* [THE TASK]: All the data must come back unchanged, except that pictures are left out.

* [DATASET SECTION]:
__________________________________________________

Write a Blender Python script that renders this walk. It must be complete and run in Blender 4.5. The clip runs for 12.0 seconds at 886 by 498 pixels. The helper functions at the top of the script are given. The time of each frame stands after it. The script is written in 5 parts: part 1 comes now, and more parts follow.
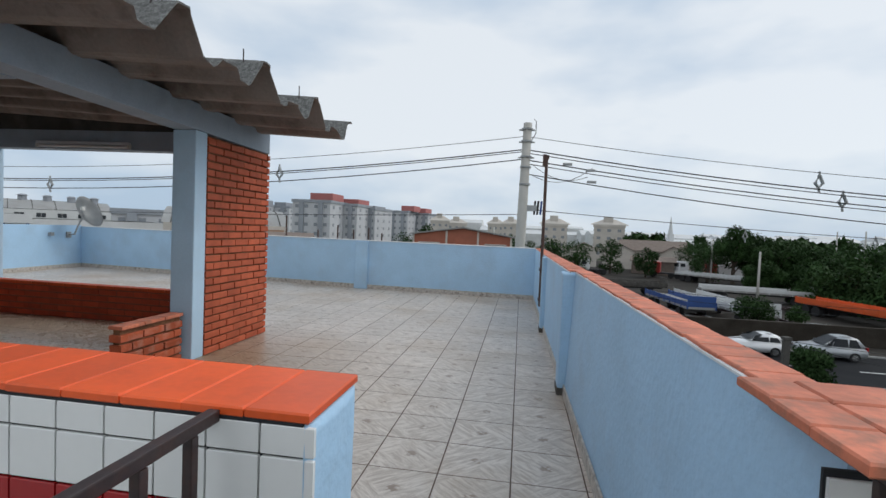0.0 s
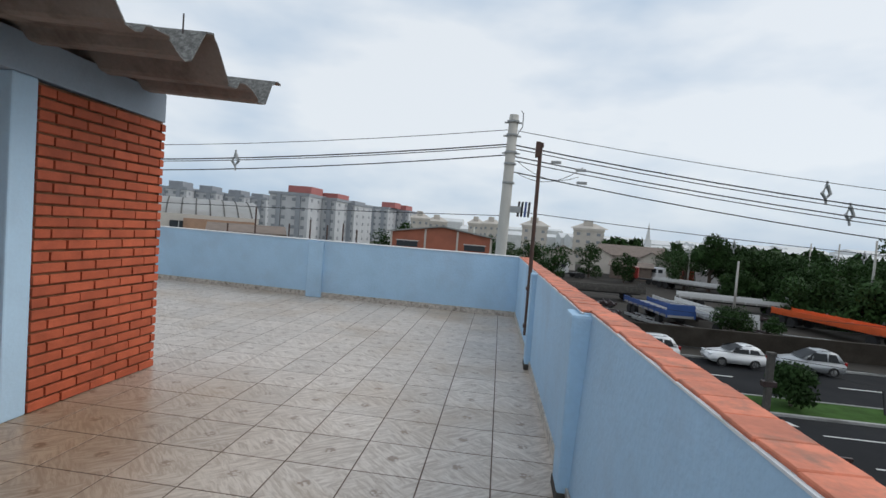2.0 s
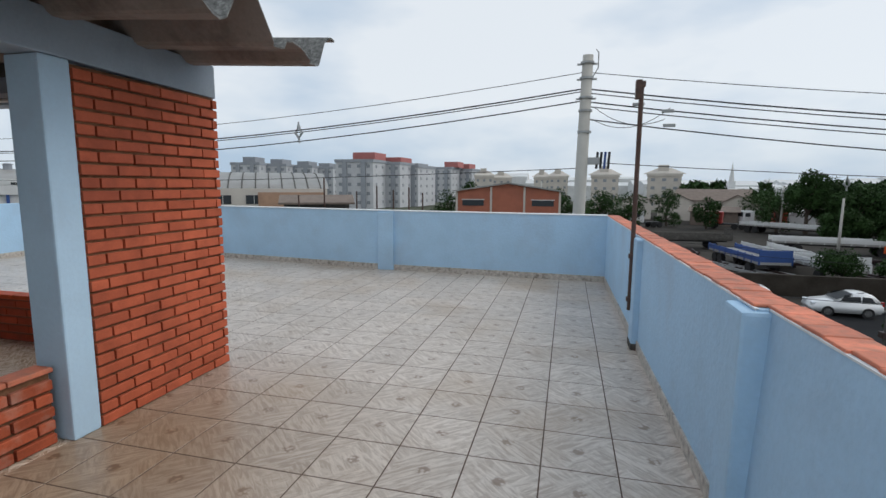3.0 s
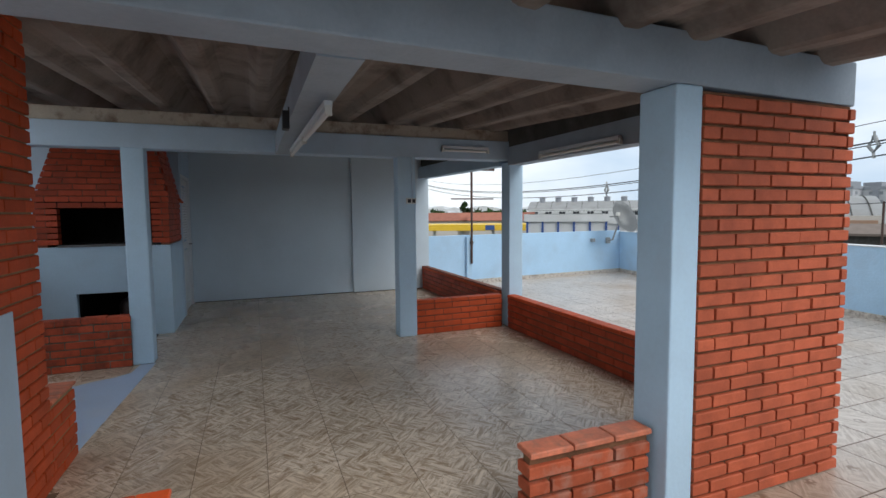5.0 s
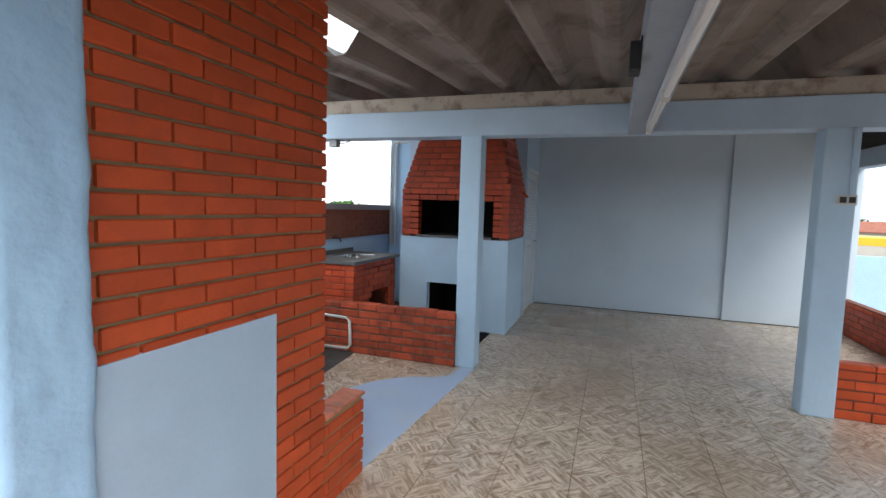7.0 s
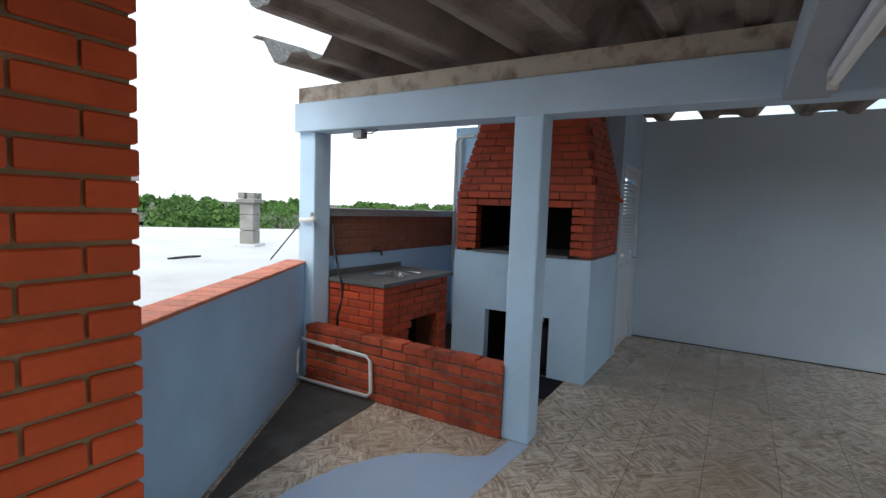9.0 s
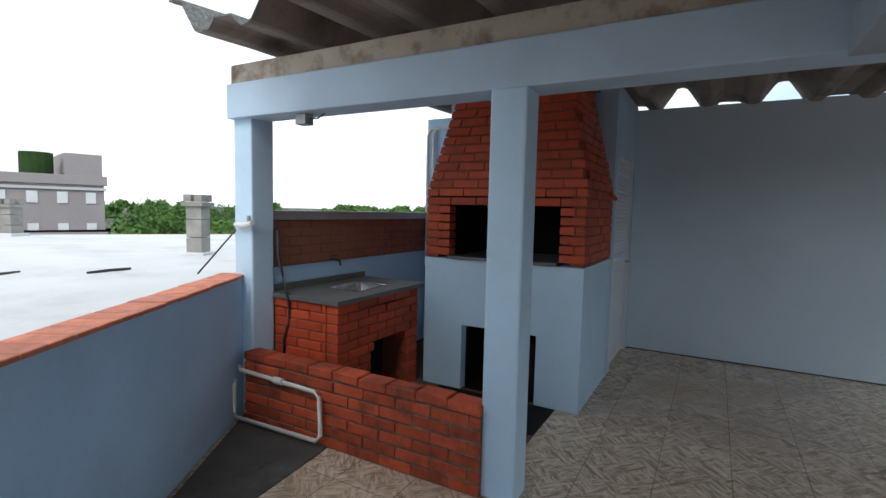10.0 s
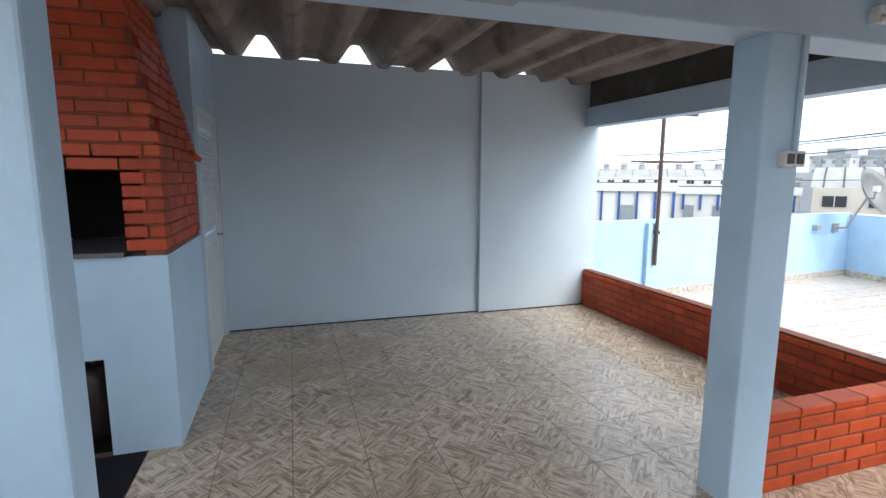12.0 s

__________________________________________________

* [RESULT OF THIS TASK]:
Write a Blender Python script that renders this walk. It must be complete and run in Blender 4.5. The clip runs for 12.0 seconds at 886 by 498 pixels. The helper functions at the top of the script are given. The time of each frame stands after it. The script is written in 5 parts: part 1 comes now, and more parts follow.
0.0 s
2.0 s
3.0 s
5.0 s
7.0 s
9.0 s
10.0 s
12.0 s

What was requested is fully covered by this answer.